“I tell students to assume that they know someone who is undocumented,” said Dr. Anne J. Goldberg, professor of anthropology. She added, “It’s probably not who you expect.”
It can be easy to assume that decisions made in Washington D.C. do not directly affect our community. However, policy changes, such as the decision to discontinue the Deferred Action for Childhood Arrivals program (DACA), may immediately affect the lives of students on campus in ways that many people overlook.
The nuts and bolts of DACA, as outlined by the Department of Homeland Security, allow individuals who qualify for DACA status to be granted relative protection against deportation and a work permit for two years.
“Essentially, it is a de-prioritization of deportation by the Federal Government,” said Dr. Jay Barth, professor of politics.
Criteria for eligibility requires that individuals be physically present in the United States as of June 15, 2012; have been under the age of 31 as of June 15, 2012; have come to the United States before reaching their 16th birthday; have continuously resided in the United States since June 15, 2007; either be currently enrolled in school, have graduated from high school, or have obtained a general education development (GED) certificate, or have been honorably discharged from the Coast Guard or the Armed Forces of the United States; and have no significant misdemeanors or felonies. DACA does not provide a path to citizenship nor does it completely protect individuals from deportation.

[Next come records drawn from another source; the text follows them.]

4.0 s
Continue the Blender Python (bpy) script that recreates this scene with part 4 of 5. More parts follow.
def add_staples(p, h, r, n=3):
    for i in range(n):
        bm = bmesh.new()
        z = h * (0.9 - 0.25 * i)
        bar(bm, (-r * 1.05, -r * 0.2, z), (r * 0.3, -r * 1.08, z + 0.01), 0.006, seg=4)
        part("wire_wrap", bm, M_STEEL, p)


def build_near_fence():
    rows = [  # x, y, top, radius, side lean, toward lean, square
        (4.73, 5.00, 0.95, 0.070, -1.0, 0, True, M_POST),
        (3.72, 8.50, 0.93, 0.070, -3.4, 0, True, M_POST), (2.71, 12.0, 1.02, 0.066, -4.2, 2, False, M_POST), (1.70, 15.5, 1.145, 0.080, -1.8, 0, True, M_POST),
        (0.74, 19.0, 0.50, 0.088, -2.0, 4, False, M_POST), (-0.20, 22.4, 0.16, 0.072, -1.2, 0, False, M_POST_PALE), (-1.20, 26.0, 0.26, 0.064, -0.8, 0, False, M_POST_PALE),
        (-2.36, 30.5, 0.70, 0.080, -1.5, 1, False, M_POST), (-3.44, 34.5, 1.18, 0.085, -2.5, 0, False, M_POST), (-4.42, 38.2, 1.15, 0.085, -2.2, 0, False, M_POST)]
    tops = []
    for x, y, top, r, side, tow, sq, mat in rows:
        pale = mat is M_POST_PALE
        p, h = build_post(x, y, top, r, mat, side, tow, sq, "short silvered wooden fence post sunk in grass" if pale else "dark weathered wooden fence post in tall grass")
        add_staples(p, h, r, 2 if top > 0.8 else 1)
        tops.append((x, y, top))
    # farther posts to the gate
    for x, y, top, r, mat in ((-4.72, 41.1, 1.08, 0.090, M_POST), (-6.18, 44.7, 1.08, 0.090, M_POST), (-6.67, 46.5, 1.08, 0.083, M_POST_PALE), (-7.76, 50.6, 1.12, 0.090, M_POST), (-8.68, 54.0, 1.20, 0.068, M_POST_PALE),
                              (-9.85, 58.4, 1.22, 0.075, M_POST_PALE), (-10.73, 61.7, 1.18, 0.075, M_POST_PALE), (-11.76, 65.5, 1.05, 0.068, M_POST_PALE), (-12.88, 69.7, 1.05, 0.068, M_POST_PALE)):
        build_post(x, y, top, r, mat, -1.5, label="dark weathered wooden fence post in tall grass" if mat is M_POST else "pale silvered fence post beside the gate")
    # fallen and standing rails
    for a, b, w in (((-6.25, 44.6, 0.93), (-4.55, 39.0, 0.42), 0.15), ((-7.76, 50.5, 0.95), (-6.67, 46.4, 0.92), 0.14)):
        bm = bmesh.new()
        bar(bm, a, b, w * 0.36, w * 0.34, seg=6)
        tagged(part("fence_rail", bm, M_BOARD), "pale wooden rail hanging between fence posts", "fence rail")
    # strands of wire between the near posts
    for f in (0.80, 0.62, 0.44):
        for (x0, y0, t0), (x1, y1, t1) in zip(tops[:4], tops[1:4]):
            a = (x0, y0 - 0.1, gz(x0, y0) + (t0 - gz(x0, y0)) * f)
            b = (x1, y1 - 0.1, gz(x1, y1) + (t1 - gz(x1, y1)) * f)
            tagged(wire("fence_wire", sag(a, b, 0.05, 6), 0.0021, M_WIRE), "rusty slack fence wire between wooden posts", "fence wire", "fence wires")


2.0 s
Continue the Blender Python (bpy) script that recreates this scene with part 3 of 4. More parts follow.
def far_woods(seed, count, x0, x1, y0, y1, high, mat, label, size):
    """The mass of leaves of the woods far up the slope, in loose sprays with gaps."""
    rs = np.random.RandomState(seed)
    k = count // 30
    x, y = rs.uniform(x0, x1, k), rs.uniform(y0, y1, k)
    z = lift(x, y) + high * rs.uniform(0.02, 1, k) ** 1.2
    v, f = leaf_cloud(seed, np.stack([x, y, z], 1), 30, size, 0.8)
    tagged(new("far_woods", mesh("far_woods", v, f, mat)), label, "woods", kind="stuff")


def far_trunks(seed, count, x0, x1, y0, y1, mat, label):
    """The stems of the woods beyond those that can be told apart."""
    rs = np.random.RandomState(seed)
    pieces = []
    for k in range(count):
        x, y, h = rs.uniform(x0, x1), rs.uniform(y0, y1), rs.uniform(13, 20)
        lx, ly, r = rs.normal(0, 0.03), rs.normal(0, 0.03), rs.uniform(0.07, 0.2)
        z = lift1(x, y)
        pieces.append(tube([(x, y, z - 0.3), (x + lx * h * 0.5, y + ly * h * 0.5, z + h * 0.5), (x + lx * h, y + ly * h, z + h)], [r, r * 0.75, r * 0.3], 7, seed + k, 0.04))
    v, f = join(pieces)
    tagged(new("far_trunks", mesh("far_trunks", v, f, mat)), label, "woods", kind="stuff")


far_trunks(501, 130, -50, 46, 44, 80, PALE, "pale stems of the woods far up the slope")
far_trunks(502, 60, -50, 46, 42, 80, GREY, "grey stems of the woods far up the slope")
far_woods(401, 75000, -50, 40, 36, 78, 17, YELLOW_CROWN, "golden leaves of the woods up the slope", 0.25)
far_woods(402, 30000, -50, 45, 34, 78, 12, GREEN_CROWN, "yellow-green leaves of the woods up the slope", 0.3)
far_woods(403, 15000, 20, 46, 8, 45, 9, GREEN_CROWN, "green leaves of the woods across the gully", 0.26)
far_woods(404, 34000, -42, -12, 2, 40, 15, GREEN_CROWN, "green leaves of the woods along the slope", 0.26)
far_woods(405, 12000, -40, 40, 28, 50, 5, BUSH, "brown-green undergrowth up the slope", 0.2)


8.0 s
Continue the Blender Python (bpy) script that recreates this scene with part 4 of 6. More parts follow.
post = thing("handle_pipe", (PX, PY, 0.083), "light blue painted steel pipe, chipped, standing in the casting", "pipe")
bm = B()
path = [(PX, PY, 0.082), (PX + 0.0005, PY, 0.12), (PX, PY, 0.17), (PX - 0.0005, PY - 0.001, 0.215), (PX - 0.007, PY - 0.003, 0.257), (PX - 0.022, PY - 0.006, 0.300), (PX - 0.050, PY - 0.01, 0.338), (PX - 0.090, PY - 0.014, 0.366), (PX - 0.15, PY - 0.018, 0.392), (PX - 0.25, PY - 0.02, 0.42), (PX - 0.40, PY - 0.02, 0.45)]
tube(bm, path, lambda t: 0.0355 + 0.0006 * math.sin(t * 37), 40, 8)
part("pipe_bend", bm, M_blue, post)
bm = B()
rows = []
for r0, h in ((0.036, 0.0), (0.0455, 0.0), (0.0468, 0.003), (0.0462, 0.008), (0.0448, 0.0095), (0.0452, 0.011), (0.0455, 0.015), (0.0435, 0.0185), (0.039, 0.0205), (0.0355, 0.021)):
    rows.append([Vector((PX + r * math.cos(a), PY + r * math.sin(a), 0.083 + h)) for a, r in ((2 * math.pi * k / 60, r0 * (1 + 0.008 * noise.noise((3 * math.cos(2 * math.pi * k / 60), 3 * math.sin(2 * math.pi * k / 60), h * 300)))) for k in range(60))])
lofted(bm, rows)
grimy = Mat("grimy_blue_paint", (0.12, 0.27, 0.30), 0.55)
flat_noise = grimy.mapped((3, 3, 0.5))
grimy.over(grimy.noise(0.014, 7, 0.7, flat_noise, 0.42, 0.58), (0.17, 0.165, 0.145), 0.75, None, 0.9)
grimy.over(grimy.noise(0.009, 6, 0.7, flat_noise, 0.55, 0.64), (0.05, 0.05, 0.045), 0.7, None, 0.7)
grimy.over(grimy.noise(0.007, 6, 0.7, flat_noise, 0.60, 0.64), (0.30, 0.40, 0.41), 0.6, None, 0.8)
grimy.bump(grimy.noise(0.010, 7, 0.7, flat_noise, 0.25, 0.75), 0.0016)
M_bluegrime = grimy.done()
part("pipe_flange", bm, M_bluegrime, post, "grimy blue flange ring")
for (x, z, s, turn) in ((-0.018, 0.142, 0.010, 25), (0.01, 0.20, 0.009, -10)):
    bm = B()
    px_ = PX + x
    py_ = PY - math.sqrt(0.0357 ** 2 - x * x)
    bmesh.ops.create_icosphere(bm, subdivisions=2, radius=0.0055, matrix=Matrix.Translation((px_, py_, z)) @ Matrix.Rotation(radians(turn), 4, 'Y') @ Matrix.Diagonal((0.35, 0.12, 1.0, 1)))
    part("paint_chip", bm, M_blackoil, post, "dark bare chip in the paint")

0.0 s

While DACA has advanced rights for undocumented immigrants, DACA students still face significant barriers. Students that are protected under DACA are not eligible for federal financial aid or student loans, which means that, often, they must completely fund their own education.
“This puts a lot of pressure on the student,” noted sophomore Nancy Velazquez. “Many DACA students work full-time jobs while they are in school,” she added.
The cost of college places additional stress on an undocumented student’s family, which can be challenging because sometimes the student is the only member of the family that is registered with DACA. It is possible that their “siblings may be US citizens and parents may be undocumented or working with different types of visas,” said Dr. Goldberg.
Hendrix’s policies related to DACA students and undocumented immigrants provide options for institutional scholarships if a student chooses to reveal their DACA status to an admissions counselor during the application process. If the student is determined to be a higher-need student, they are usually offered some institutional aid in addition to the academic scholarship. This typically amounts to a 60 percent tuition discount, or an average of $36,094.80 per year based on the cost to attend Hendrix for 9 months during the 2017-2018 academic year.
While this institutional aid can certainly help, it is only useful in instances when students identify their status as undocumented or protected by DACA. “Often, students want to hide their status,” said Dr. Goldberg. This requirement for self-disclosure combined with the fear of identifying as undocumented can deter students from seeking the aid they could receive because they are afraid of having people know their status.
“A lot of people don’t reveal their status because they worry that it will become their identity,” said Velazquez. Undocumented students often hidden in our community, and at a college that prides itself on growing to be more diverse and inclusive, it is concerning that DACA-protected and undocumented students may not be involved in our conversations about diversity and inclusion.
The Hendrix College administration is working to welcome and provide resources for undocumented and DACA protected students. President Tsutsui wants DACA students to know that “we’re thinking about them, we want to welcome them to our community, and there is aid available.” Resources for undocumented or DACA-protected students include Hendrix administrators, such as Dr. Dionne Jackson and Dean Wiltgen, who can provide support and help students seek legal advice.
“Knowing who you can trust is a source of stress for undocumented students and DACA students. I would like DACA and undocumented students to know that there are some people on campus who are well informed about the challenges that you face and would be happy to provide support and help if needed” said Dr. Goldberg.
Additionally, it is not necessary that students reveal their citizenship status to have access to resources. All students are always welcome to speak with counseling services, for instance.
The reality is that DACA-protected and undocumented students have limited resources at Hendrix and in society because they do not have citizenship. Their status changes at the discretion of elected officials who they cannot for vote.
President Tsutsui and Velazquez both stressed the importance of contacting congressional officials and using one’s voice via voting. “Pay attention to what your representatives stand for,” said Velazquez. “They are willing to listen,” added the President.
Dr. Goldberg emphasized the value of non-DACA students awareness. “For non-immigrant students, it is important to recognize that DACA students may not be who you assume. I have been surprised by my friends’ statuses more than once! Educate yourself to be a good support and realize that no matter how close you are to someone, they may not confide in you,” she said.
With the planned discontinuation of DACA, the legal protections for DACA students could be gone if our representatives do not come to a resolution by March 6, 2018. This would mean that the progress for students protected by DACA at Hendrix (and colleges across the country) will be gone.